— begin Data excerpt —

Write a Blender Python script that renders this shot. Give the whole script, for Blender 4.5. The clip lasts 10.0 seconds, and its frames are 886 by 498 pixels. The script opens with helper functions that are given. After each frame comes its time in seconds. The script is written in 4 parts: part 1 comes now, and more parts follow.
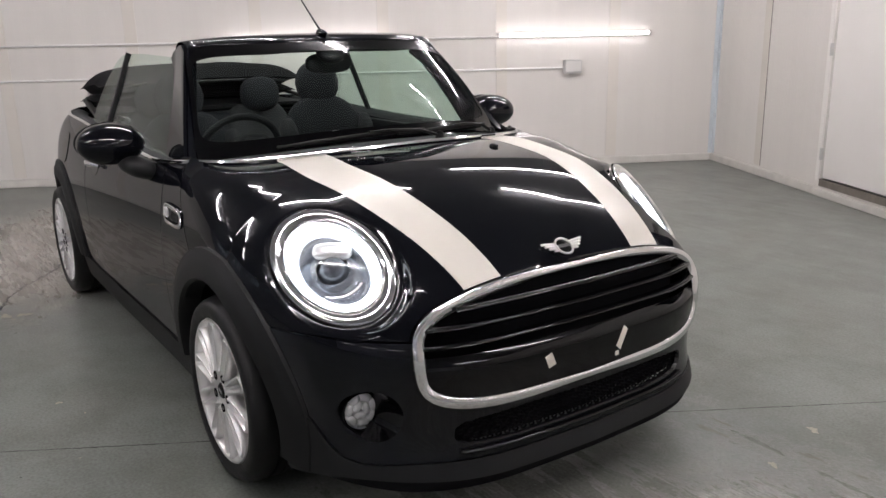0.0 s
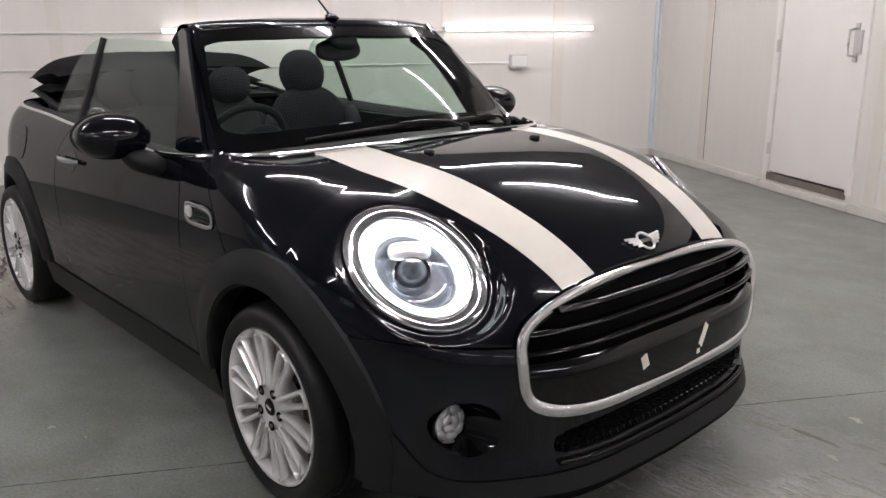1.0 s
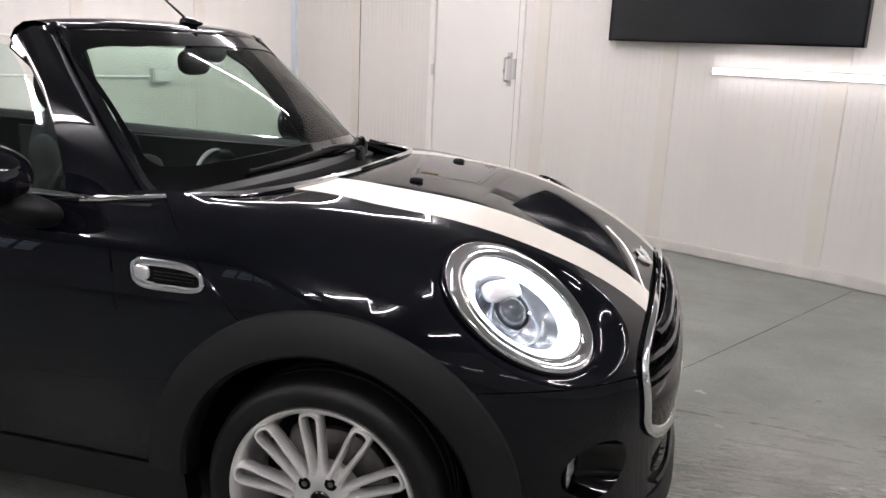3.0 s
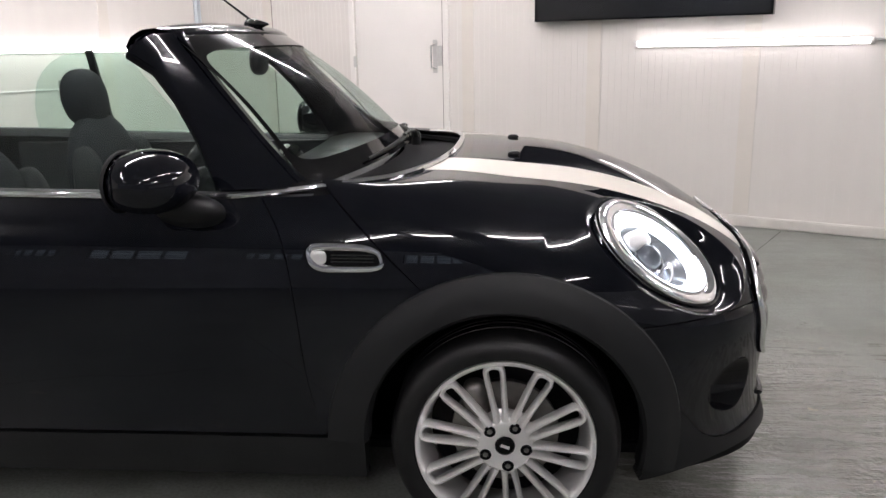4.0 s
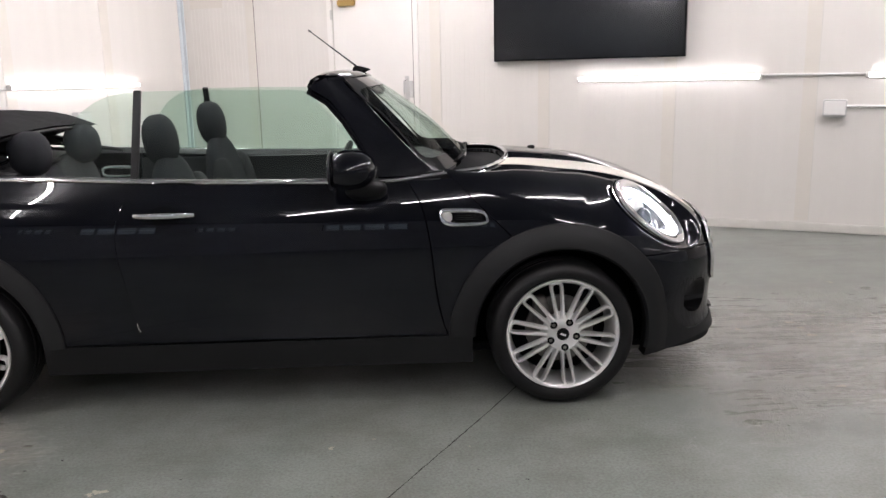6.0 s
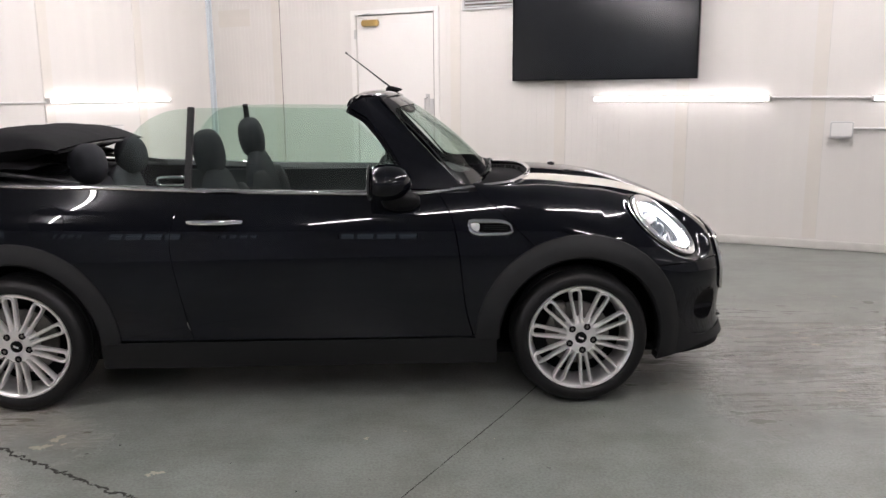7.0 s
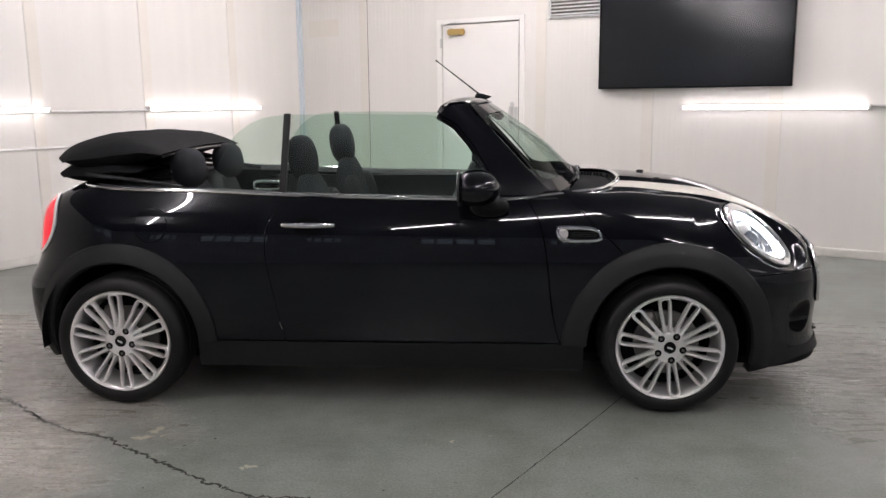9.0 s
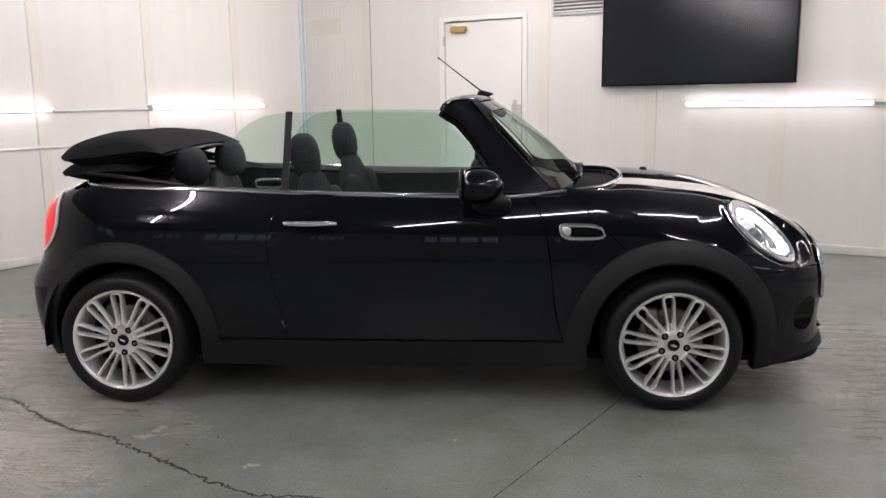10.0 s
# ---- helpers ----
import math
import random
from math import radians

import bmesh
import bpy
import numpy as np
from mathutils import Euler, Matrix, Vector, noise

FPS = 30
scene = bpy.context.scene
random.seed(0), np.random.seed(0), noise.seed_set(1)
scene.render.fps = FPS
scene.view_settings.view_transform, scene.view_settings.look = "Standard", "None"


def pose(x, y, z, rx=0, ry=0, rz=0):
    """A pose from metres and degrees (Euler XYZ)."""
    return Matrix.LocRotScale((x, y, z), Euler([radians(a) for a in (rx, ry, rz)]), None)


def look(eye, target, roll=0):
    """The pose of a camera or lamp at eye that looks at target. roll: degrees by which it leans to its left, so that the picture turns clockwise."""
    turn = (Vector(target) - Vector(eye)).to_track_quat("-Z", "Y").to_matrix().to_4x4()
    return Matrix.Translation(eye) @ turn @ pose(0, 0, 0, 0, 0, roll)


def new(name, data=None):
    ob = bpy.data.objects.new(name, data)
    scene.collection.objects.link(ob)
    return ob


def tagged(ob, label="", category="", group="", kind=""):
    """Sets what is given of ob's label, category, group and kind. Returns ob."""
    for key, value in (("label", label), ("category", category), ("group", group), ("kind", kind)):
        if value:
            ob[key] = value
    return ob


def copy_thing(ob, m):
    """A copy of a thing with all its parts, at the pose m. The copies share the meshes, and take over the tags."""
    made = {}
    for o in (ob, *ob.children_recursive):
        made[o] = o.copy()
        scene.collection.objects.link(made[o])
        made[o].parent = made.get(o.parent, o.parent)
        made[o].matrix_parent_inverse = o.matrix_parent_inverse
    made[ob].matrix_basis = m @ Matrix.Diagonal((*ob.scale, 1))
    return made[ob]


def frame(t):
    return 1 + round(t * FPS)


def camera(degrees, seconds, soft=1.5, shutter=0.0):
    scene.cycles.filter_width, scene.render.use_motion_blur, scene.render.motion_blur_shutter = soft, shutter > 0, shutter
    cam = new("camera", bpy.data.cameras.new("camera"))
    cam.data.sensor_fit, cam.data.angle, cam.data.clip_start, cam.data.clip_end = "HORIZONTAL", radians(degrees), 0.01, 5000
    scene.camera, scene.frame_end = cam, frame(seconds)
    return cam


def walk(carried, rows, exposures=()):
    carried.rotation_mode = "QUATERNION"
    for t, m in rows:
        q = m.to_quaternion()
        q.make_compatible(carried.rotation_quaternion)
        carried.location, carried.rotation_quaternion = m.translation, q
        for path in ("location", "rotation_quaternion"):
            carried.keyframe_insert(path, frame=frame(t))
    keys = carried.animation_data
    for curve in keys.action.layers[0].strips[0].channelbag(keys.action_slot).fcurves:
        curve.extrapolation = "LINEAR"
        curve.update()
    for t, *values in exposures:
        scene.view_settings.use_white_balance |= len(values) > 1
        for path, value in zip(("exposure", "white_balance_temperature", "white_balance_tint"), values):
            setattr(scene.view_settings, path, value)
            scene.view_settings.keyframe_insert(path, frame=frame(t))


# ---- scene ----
cam = camera(57.0, 10.0)
PATH = [  # seconds, eye, target, roll
    (0, (4.895, -1.617, 1.411), (3.301, -0.526, 0.892), -1.1),
    (0.5, (4.697, -1.734, 1.383), (3.147, -0.577, 0.874), -0.7),
    (1, (4.453, -1.912, 1.373), (3.013, -0.629, 0.846), -0.3),
    (1.5, (4.174, -2.112, 1.382), (2.901, -0.665, 0.847), -0.7),
    (2, (3.868, -2.241, 1.375), (2.828, -0.616, 0.848), 0.2),
    (2.2, (3.724, -2.296, 1.383), (2.762, -0.619, 0.872), 1.5),
    (3.3, (2.967, -2.506, 1.315), (2.589, -0.598, 0.85), 1.3),
    (3.5, (2.806, -2.548, 1.295), (2.442, -0.638, 0.826), -0.4),
    (4, (2.501, -2.8, 1.323), (2.343, -0.865, 0.841), -1.0),
    (4.5, (2.305, -3.155, 1.349), (2.38, -1.214, 0.875), -2.5),
    (5, (2.157, -3.515, 1.367), (2.229, -1.563, 0.938), -1.5),
    (5.5, (1.986, -3.842, 1.362), (2.069, -1.888, 0.944), -1.3),
    (6.8, (1.805, -4.301, 1.38), (1.856, -2.339, 0.994), -0.7),
    (7, (1.79, -4.341, 1.385), (1.841, -2.377, 1.01), -0.5),
    (7.5, (1.781, -4.366, 1.385), (1.796, -2.398, 1.031), -0.2),
    (8, (1.775, -4.372, 1.38), (1.732, -2.404, 1.026), -0.3),
    (8.5, (1.762, -4.374, 1.377), (1.662, -2.408, 1.021), -0.6),
    (9, (1.746, -4.367, 1.375), (1.607, -2.403, 1.023), -0.5),
    (9.5, (1.749, -4.363, 1.376), (1.6, -2.4, 1.024), -0.5),
    (10, (1.75, -4.356, 1.371), (1.602, -2.393, 1.015), -0.7),
]

walk(cam, [(t, look(eye, aim, roll)) for t, eye, aim, roll in PATH],
     exposures=[(0, 0.60), (2, 0.76), (3.5, 0.88), (4.5, 0.93), (5.5, 1.02), (7, 0.94), (10, 0.82)])

# ---- world and exposure: a closed room, lit by its own tubes ----
world = bpy.data.worlds.new("world")
world.use_nodes = True
scene.world = world
world.node_tree.nodes["Background"].inputs[0].default_value = (0.8, 0.85, 1, 1)
world.node_tree.nodes["Background"].inputs[1].default_value = 0.02
TUBE_POWER = 4.9        # glow of the wall tubes
CEILING_POWER = 88.0     # glow of the ceiling tubes

ROOM = pose(0, 0, 0, 0, 0, -27)   # the room stands askew to the car
WALL_N, WALL_W, WALL_E, WALL_S, CEIL = 4.82, -3.25, 11.0, -9.5, 3.05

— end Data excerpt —

Return the exact lines from the line with "for t, m in" to the line with "scene.view_settings.keyframe_insert(path, frame=frame(t))", inclusive of both, with nothing added.

    for t, m in rows:
        q = m.to_quaternion()
        q.make_compatible(carried.rotation_quaternion)
        carried.location, carried.rotation_quaternion = m.translation, q
        for path in ("location", "rotation_quaternion"):
            carried.keyframe_insert(path, frame=frame(t))
    keys = carried.animation_data
    for curve in keys.action.layers[0].strips[0].channelbag(keys.action_slot).fcurves:
        curve.extrapolation = "LINEAR"
        curve.update()
    for t, *values in exposures:
        scene.view_settings.use_white_balance |= len(values) > 1
        for path, value in zip(("exposure", "white_balance_temperature", "white_balance_tint"), values):
            setattr(scene.view_settings, path, value)
            scene.view_settings.keyframe_insert(path, frame=frame(t))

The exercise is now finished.